I think the most comical parts of our trip has centered around the public transportation. I suppose it is because so often we are doing the tourist thing and are staying at hostels where there are only travelers.  But the bus rides are truly a trip. So we jump in this 'colectivo' kept in this alleyway for a ride to ollantaytambo. We load our things in and the guys tells us we have to wait for 2 more. Those peruvians, they will shove as many in as they can. So this older lady gets in, and she has her son, Alberto, coming also, but he's not here yet. Oh but we can meet him down the street. The driver starts to pull out and in typical Peruvian sense, blocks all lanes of traffic for a few minutes ( ya know, he was trying to make his own lane). So we start down and she spots Alberto walking. So she tells the driver who in turn honks the horn and she's just kind of getting flustered and telling Alberto to hurry, but I doubt he can here her. Oh and mind you, that she has also now opened her lunch in the cab, and were not tAlking a sandwich; it is a full on bowl of rice and meat and some other stuff which of course is filling the taxi with it's scent. So Alberto starts running down the road, and albertos not a little guy, jumps in the cab out of breath and were off. We drive through this one part of cusco, that i didn't know, where the people are selling food left and right on the street.  And by food I don't mean street vendors; I mean men with whole dead pigs on there backs just takin it home for dinner. 

So the whole ride is filled with la señora talking on the phone (and being very opinionated on the phone),  Latino radio, little Convo between Alberto and his mom, and the mom forcing the food towards Alberto "come más Alberto. Come más!" which Alberto keeps trying to refuse but mom is not allowing. I think the topper of the ride was when her phone went off again and the ring is this dreadful, screeching noise, to which she responds "¡O mi cuy!". Cuy is guinea pig, a fine delicacy that you find all over peru. And that was what the ring was: a screech of a cuy; at this point the whole taxi burst into laughter. 

We stayed the night in ollantaytambo in a very nice hostel filled with cats, which of course Megs loved and I hated; but other than that it was a pretty nice hostel complete with hammocks on their rooftop. It was actually a pretty ideal hostel except for the fact that it is in Ollantaytambo which has nothing going on. 

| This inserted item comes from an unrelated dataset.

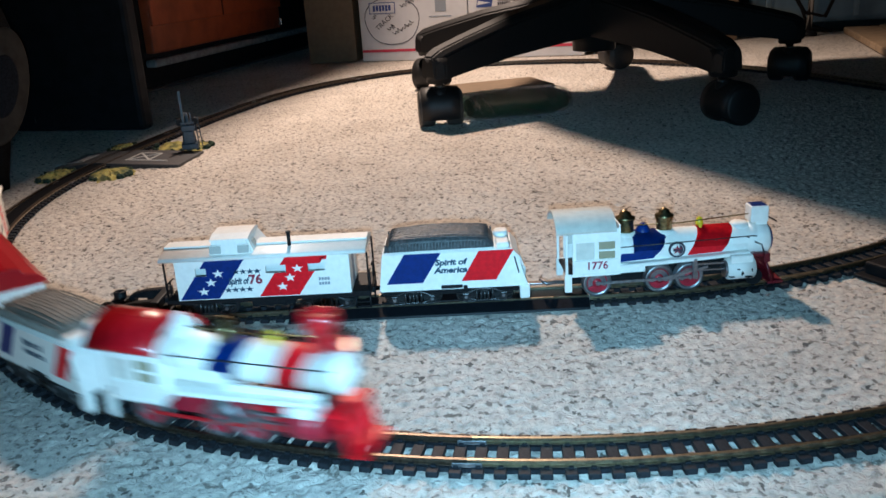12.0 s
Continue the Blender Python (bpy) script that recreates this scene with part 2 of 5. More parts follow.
def slab(poly, y0, y1, bm=None, bevel=0.0):
    """A polygon of (x, z) points drawn out from y0 to y1."""
    b = bmesh.new()
    near = [b.verts.new((x, y0, z)) for x, z in poly]
    far = [b.verts.new((x, y1, z)) for x, z in poly]
    n = len(poly)
    b.faces.new(near)
    b.faces.new(far[::-1])
    for i in range(n):
        b.faces.new((near[i], far[i], far[(i + 1) % n], near[(i + 1) % n]))
    bmesh.ops.recalc_face_normals(b, faces=b.faces[:])
    if bevel:
        bmesh.ops.bevel(b, geom=b.edges[:], offset=bevel, segments=2, affect="EDGES")
    return join(bm, b)


def sweep(points, profile, bm=None, closed=False, smooth=False):
    """A profile of (across, up) points carried along (x, y, z) points, kept level."""
    b = bmesh.new()
    n = len(points)
    rings = []
    for i, p in enumerate(points):
        a, c = points[max(i - 1, 0)], points[min(i + 1, n - 1)]
        d = Vector((c[0] - a[0], c[1] - a[1], 0)).normalized()
        left = Vector((-d.y, d.x, 0))
        rings.append([b.verts.new(Vector(p) + left * u + Vector((0, 0, v))) for u, v in profile])
    k = len(profile)
    for lo, hi in zip(rings, rings[1:]):
        for i in range(k):
            b.faces.new((lo[i], lo[(i + 1) % k], hi[(i + 1) % k], hi[i])).smooth = smooth
    b.faces.new(rings[0])
    b.faces.new(rings[-1][::-1])
    bmesh.ops.recalc_face_normals(b, faces=b.faces[:])
    return join(bm, b)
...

We are catching the train at 8:30 the next morning, a train that we cannot miss. So what do we do? The fearless leader, that would be me, turns on an old alarm setting from school for 6:30. Problem is this alarm is set for weekdays and it's Sunday. Yep we oversleep. Yes, I know, good job kaelyn. I wake up at like 7:50 and wake Megs up. We scramble and throw all of our stuff in our packs, pay the doña downstairs and speed walk to the train station. We arrive at 8:20. Nice. Just enough time to grab an empanada and a café para llevar from a nearby café. Packs loaded, empanadas eaten, coffee sufficiently eaten and we are on our way again. About 2 hours later, after a very scenic bus ride, we get off at Aguas calientes And make our way to the cultural center to buy tix to enter mp. 
At the center, I was once again thankful that my spanish is so good. I get up to the counter, ask the man for a ticket, hand him my passport, and now he's just staring at me. So I ask him how much for a ticket.
 "ciento sesenta soles(160)" 
"¿Ciento qué?"
"¡SESENTA! Ciento sesenta soles"

So I'm standing there thinking to myself, I knew mp was expensive but I thought it was around 120 soles, not 160 soles. So I fumble with my wallet and look around. There's a sign that says adult 126 soles. So I look at the man behind the counter and ask why it was not 126 soles. Oh yes thats what I said 126 soles... Right buddy. 

So almost there at this point. Now just to buy the bus tickets, which we don't know where the station is. Awesome. Another 10 minutes of wandering and asking we get to the ticket booth. $15 ... Wait ... You want me to pay in dollars? I only have soles!  Aren't we in Peru? I look in my wallet. Phew....I have a 20 and a handful of ones. I hand the teller the 20; she looks at it and points to a minuscule tear in the corner, shaking her head. Crap! No one will take this flipping 20 due to that tear. So I look at her and ask if I can pay in soles. ¡Claro que sí! Well how would I know that?? All of your signs are in English and are presented in dollars. 
Oh life on a bus...

So bus tickets in hand, we load up, packs in lap and ride the hour long, bumpy, windy road to mp. 

Shockingly it has been raining and super foggy in cusco these past few days. I had high hopes that we would climb high enough and surpass all the gnarliness. I was wrong. My trip to mp was encased in fog. Though it gave it a pretty awesome  eerie effect. But it definitely limited my photo ops. I still got some awesome shots and Megs and I walked this trail that was absolutely amazing. What I love about this country is that their sense of protection for dangerous situations is so lax. For example we are walking this tiny windy trail, a couple thousand feet up, and there's just the edge. No guard rail; no blockade. It's as if they are saying if your dumb enough to get that close to fall, you're dumb enough to die. There are rooftop terraces in all the hostels with again no wall to secure anyone. But who cares? if you fall, it's your own dumb-ass fault. They are not out to protect those with a lack of common sense. And I love it.